By Caroline Valetkevitch
NEW YORK (Reuters) – Investors and strategists are ramping up expectations for how much the Federal Reserve will raise interest rates in its effort to bring down inflation in the wake of Wednesday’s hawkish comments by Fed Chair Jerome Powell.
Futures traders since late on Wednesday have slightly lifted expectations for the Fed’s so-called terminal rate – the peak benchmark overnight interest rate in a policy tightening cycle – to 5.14% in June 2023.
Fed funds futures were pointing to a 5.02% terminal rate around May before the U.S. central bank’s Federal Open Market Committee on Wednesday announced it had raised its benchmark overnight interest rate by three-quarters of a percentage point, as expected. That pushed its fed funds target range to 3.75%-4.00%. The Fed also signaled that future increases in borrowing costs could be made in smaller steps.
That terminal rate forecast came down to 4.96% after the release of the Fed’s policy statement. But Powell’s comments in a news conference after the announcement rattled markets, which initially saw the policy statement as slightly dovish, and caused an upward adjustment in what the terminal rate is expected to be. Powell told reporters “it is very premature to be thinking about pausing” in the effort to lift the federal funds target rate.
Among the latest forecasts from firms, TD Securities raised its terminal rate forecast from a 4.75%-5.00% range to 5.25%-5.50%, and said it expects the Fed to raise rates by 50 basis points at its Dec. 13-14 policy meeting, according to a research note.
“The statement and press conference paved the way for a downshift in the future pace of hiking, but also made it clear that the Fed has a ways to go to tighten policy and will likely end up with a higher terminal rate than suggested” in September, TD Securities strategists wrote.
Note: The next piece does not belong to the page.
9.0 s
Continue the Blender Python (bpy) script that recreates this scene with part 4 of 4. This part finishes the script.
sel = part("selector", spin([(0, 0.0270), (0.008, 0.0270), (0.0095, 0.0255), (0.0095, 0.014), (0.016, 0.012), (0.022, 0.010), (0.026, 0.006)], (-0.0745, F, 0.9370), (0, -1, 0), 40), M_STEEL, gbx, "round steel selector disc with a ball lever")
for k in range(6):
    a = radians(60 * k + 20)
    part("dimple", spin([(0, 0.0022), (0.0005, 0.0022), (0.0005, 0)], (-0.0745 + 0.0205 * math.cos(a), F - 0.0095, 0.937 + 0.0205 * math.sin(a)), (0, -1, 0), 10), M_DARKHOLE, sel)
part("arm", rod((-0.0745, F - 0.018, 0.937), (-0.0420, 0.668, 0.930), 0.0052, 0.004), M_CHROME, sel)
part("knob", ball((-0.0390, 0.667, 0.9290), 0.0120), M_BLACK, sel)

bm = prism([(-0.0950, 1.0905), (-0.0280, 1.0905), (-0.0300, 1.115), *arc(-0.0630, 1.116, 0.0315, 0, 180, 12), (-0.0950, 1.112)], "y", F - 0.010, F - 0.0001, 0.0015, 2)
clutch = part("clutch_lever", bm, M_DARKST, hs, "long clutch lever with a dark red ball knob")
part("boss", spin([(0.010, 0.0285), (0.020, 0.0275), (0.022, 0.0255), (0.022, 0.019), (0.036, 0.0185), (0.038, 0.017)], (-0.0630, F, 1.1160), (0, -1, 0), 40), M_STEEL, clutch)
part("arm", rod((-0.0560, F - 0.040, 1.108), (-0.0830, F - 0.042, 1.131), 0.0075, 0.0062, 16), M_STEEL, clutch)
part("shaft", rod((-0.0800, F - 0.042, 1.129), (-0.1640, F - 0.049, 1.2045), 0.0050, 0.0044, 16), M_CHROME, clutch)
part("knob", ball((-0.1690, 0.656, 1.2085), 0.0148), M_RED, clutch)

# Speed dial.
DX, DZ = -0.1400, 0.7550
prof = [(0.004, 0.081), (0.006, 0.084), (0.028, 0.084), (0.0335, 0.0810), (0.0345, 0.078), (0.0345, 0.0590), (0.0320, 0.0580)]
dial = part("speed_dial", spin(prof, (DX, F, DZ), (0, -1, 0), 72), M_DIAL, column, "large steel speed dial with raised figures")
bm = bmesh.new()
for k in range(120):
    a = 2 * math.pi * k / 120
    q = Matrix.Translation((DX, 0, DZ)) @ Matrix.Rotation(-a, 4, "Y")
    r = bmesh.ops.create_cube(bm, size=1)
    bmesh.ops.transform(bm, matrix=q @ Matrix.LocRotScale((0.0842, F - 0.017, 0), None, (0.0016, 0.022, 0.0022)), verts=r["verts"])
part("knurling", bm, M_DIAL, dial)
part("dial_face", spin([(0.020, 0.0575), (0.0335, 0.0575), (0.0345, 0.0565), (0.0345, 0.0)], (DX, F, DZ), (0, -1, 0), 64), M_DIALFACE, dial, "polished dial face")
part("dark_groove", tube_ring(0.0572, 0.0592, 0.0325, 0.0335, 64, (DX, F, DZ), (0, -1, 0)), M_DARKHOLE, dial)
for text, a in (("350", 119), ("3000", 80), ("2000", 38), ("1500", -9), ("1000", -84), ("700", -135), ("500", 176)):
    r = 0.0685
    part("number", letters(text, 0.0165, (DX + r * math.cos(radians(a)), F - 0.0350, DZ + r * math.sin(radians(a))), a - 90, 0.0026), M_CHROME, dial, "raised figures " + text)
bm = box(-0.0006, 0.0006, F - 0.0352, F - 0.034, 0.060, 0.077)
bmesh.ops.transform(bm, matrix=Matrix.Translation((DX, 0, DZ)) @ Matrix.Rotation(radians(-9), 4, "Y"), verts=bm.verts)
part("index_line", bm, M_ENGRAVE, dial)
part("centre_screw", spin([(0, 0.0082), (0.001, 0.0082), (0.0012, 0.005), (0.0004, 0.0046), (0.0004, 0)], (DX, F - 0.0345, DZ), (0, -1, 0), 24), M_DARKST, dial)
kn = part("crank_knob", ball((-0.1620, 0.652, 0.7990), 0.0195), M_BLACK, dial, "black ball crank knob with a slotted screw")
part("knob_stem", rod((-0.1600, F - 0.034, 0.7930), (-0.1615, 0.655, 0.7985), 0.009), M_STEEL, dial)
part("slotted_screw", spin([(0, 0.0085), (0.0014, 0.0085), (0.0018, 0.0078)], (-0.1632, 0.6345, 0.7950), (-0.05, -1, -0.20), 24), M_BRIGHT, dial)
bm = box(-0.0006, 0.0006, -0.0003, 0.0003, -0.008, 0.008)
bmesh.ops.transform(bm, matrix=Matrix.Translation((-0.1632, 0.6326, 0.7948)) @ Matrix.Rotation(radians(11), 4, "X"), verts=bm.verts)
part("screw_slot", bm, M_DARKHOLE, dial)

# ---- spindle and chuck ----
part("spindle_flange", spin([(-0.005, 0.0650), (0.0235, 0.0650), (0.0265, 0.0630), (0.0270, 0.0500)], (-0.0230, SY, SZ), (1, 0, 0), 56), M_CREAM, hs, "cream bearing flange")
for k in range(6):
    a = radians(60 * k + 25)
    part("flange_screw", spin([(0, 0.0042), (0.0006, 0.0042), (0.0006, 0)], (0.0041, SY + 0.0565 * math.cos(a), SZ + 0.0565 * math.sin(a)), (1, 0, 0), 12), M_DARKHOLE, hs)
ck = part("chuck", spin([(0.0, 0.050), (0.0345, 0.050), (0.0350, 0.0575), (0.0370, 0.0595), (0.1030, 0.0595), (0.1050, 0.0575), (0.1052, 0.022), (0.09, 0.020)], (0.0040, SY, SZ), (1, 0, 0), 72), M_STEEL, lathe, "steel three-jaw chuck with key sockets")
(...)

Economists at Nomura, meanwhile, raised their terminal rate forecast by 25 basis points to 5.50%-5.75%. They expect a 50-basis-point hike in December.
Strategists at BNP Paribas said they expect another 75-basis-point hike next month given that inflation should stay hot through the end of this year, while they think a policy “downshift” may be coming between December and February.
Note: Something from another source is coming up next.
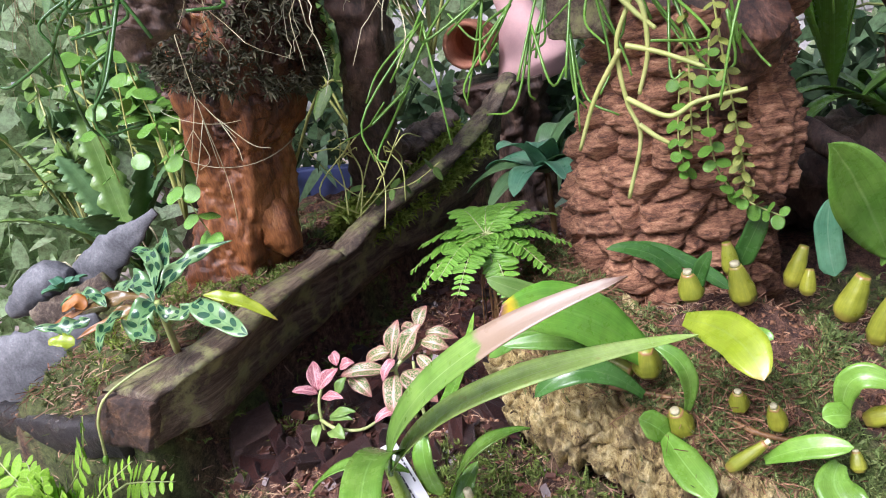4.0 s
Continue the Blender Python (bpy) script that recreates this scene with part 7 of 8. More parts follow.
vine("button_vine", "trailing vine with pairs of small pale button leaves", [(-0.265, 0.575, 1.27), (-0.268, 0.570, 1.15), (-0.262, 0.58, 1.03), (-0.255, 0.60, 0.94), (-0.252, 0.62, 0.88)], SMALLP, 0.0105, 34, 1)
vine("button_vine", "trailing vine with pairs of small pale button leaves", [(-0.285, 0.585, 1.25), (-0.29, 0.59, 1.13), (-0.285, 0.61, 1.0), (-0.29, 0.63, 0.92)], SMALLP, 0.0095, 22, 2)
vine("bead_vine", "thin vine with bright green bead leaves on the stump", [(-0.285, 0.715, 0.99), (-0.29, 0.71, 0.92), (-0.285, 0.72, 0.87), (-0.265, 0.72, 0.845), (-0.235, 0.715, 0.83)], ROUND, 0.013, 13, 3)
vine("bead_vine", "thin vine with bright green bead leaves on the stump", [(-0.315, 0.74, 0.96), (-0.32, 0.735, 0.90), (-0.315, 0.735, 0.865)], ROUND, 0.012, 7, 4)
vine("round_leaf_vine", "hanging vine with round bright green leaves", [(-0.70, 0.545, 1.17), (-0.76, 0.55, 1.08), (-0.775, 0.57, 1.0), (-0.78, 0.585, 0.92), (-0.775, 0.60, 0.86)], ROUND, 0.021, 9, 5)
vine("round_leaf_vine", "hanging vine with round bright green leaves", [(-0.80, 0.60, 1.15), (-0.84, 0.60, 1.05), (-0.86, 0.60, 0.95)], ROUND, 0.021, 7, 6, pairs=False)
vine("round_leaf_vine", "hanging vine with round bright green leaves", [(-0.90, 0.62, 1.12), (-0.93, 0.62, 1.02), (-0.92, 0.62, 0.93)], ROUND, 0.022, 7, 7, pairs=False)
vine("blue_round_vine", "vine with large blue-green round leaves", [(-0.36, 0.72, 1.56), (-0.44, 0.56, 1.52), (-0.47, 0.50, 1.47), (-0.455, 0.495, 1.43), (-0.44, 0.495, 1.40)], ROUNDB, 0.040, 9, 8, pairs=False)
vine("oval_leaf_vine", "trailing vine with grey-green oval leaves over the trunk", [(-0.335, 0.565, 1.30), (-0.33, 0.545, 1.22), (-0.335, 0.545, 1.16), (-0.36, 0.56, 1.12)], OVAL, 0.032, 8, 9)
vine("oval_leaf_vine", "trailing vine with grey-green oval leaves over the trunk", [(-0.27, 0.57, 1.42), (-0.255, 0.56, 1.34), (-0.26, 0.56, 1.26)], OVAL, 0.036, 6, 10)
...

“We have greater confidence in our expectations for a higher terminal fed funds level, with fed funds reaching 5.25% by Q1 of next year and holding that level through 2023,” they wrote.
At Barclays, strategists said in a note that Powell “signalled a higher terminal rate” in his comments on Wednesday.
“We now expect a somewhat more drawn-out hiking cycle, but with the same peak rate,” they wrote. Their target range for the policy rate is at 5.00%-5.25% “at its peak.”
BofA strategists also expect a 50-basis-point hike in December, while they see the terminal rate in the 4.75%-5.00% range early next year, according to a research note.
The outlook could change if “labor markets retain significant momentum and curtailing that momentum may require tighter monetary policy than we currently anticipate,” they wrote.